President of the Republic, Nana Addo Dankwa Akufo-Addo, has reiterated the commitment of his government towards ensuring that the country’s farmers reap much greater value from their toil.
According to President Akufo-Addo, startling statistics have revealed that with Ghana and Cote d’Ivoire accounting for more than 60% of the world’s cocoa output, the two countries, together, earned some $5.75 billion out of the sale of cocoa beans in 2015.
This, the President said, means that the farmers whose toil and sweat produced 60% plus of the world’s cocoa, earned 5.75% of the global value of their activity, from a chocolate market which was worth some $100 billion in 2015.
This, the President stressed, “cannot, and should not continue.”
It is for this reason, the President revealed, that “the time has now come for us to enter into different kinds of commercial interests. We are looking to seeing more of the processing and value-enhancing aspects of the development of the cocoa industry here in Ghana. That is a major preoccupation for my government, and we are fashioning policies to this end.”

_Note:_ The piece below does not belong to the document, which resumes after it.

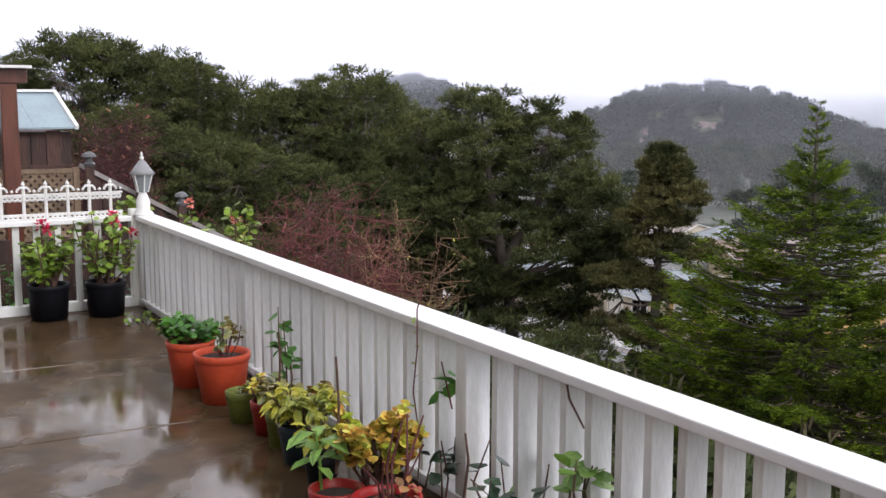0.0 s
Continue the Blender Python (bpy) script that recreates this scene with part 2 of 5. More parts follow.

President Akufo-Addo made this known in Accra yesterday when the Europe Chocolate Category President of one of the world’s largest snacks companies, Mondelēz International, Inc., Mary Barnard, paid a courtesy call on him at the Presidency.
Mary Barnard’s call on the President was to familiarise herself with the company’s operations in Ghana, and also to expand the company’s “Cocoa Life” project, which “works with partners to transform communities by linking improvements in productivity with progress towards development goals.”
The ‘Cocoa Life’ project aims to “provide knowledge and skills to improve cocoa families’ livelihoods and opportunities, inspiring a new generation of growers.”
President Akufo-Addo noted that Ghana’s association with companies like Mondelēz International should make it possible for some of the company’s operations, i.e. the manufacturing of some of their chocolate brands, to be done in Ghana.
This, the President explained, “will be a significant step forward for us to realise greater value for our farmers. Inasmuch as consumers are interested in knowing the sources of supply of their cocoa and be satisfied with the quality, our farmers are also now also very interested in the other end of the market, and interested in what can be done to increase their share of the value chain. It is a matter that is of preoccupation of our government.”
President Akufo-Addo noted that the general posture of his government is to ensure the value-enhancing aspects of the exploitation of the country’s natural resources, and move Ghana away from being a mere producer of raw materials.
“It served as for certain periods of our development, it cannot continue to serve us going forward into the 21st century,” he added.
Mary Barnard assured President Akufo-Addo that whilst Mondelēz International does not “own all aspects of the supply chain,” the company is committed to discussions and partnerships with Ghana to help “develop the incomes of farmers.”